Due Oct. 21 (a week and a day)

Suppose we have four dining philosophers at a round table.
There is one chopstick between each pair of philosophers.
A philosopher needs to pick up a chopstick from the left and
a chopstick from the right in order to eat (dine).

If each philospher first picks up the chipstick on their left, then no
philosopher can eat, since no philosopher can pick up a chopstick on
their right.

Our solution will be to guarantee that at least one philosopher can eat.

As before, assume four philosophers.  In the main() routine,
call pthread_create() to create five philosophers.  The start
function should be called philosopher(int *i), where i varies from 0 to 3.
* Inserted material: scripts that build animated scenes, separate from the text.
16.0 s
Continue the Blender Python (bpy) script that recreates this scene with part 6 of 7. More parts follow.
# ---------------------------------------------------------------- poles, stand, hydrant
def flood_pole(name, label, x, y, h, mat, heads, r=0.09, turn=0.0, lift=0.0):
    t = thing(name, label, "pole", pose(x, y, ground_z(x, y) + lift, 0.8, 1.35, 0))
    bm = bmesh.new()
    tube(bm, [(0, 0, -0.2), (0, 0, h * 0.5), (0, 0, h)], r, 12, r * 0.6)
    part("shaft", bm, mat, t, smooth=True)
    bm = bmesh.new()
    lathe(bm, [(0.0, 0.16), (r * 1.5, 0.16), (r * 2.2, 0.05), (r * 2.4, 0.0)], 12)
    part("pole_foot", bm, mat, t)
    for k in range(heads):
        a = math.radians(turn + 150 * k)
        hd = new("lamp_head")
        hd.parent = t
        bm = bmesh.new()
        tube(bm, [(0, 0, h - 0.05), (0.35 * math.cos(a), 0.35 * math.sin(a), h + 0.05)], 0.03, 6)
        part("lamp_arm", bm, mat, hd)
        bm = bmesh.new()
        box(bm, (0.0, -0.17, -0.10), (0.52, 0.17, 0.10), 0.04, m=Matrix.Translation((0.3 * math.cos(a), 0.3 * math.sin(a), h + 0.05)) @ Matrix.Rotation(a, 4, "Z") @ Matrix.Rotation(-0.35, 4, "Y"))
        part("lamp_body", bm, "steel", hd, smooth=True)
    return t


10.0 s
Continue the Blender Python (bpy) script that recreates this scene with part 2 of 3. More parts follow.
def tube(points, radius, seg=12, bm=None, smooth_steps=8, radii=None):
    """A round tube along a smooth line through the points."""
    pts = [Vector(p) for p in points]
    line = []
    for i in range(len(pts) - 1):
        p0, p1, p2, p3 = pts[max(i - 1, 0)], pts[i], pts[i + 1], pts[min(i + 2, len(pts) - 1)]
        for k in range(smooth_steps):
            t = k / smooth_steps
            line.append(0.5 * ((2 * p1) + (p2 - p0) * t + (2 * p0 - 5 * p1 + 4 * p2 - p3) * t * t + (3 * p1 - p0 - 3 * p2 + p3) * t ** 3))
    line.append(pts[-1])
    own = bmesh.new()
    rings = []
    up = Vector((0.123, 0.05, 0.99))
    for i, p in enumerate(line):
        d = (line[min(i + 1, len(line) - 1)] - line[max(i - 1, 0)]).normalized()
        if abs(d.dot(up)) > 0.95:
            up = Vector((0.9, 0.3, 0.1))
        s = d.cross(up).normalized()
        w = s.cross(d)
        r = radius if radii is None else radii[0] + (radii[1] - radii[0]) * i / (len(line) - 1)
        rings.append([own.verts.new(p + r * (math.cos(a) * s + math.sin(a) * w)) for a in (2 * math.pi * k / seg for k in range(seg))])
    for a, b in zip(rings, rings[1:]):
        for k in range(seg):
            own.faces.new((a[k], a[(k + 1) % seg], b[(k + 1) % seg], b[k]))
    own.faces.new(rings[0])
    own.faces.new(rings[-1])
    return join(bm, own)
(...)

Also, create a semaphore whose count is initialized to 3.
Conceptually, we have a global array for the state of the
chopsticks (which you may or may not need):
  int chopstick[4] = {0,0,0,0};

Finally, create an array of mutexes:
  pthread_mutex_t mutex[4];
Inside main(), initialize:
  mutex[i] = PTHREAD_MUTEX_INITIALIZER;
for each i as i goes from 0 to 3.

Inside the function philosopher(), each philosopher should
set a local variable, "int x;", based on the argument i
that it received.  It should then  call:
  sem_wait()  [ on the semaphore ]
followed by:
  sleep( random() % 5 );
  pthread_mutex_lock( mutex[ (x+4-1) % 4 ]; // left chopstick held
followed by:
  sleep( random() % 5 );
followed by:
  pthread_mutex_lock( mutex[ (x+4+1) % 4 ]; // right chopstick held
  printf("Diner %d is eating: %d\n", i);
followed by:
  sleep( random() % 5 );
  pthread_mutex_unlock( mutex[ (x+4-1) % 4 ] ); // left chopstick released
  pthread_mutex_unlock( mutex[ (x+4+1) % 4 ] ); // right chopstick released
  sem_post()  [ on the semaphore ]

Then compile and run the code several times.  You should always see at
least one dining philospher eating.

Next, change the initial value of the semaphore to 4 instead of 3.
Try running the code several times.  You should now see an
occasional deadlock (in which no philosphoer is eating).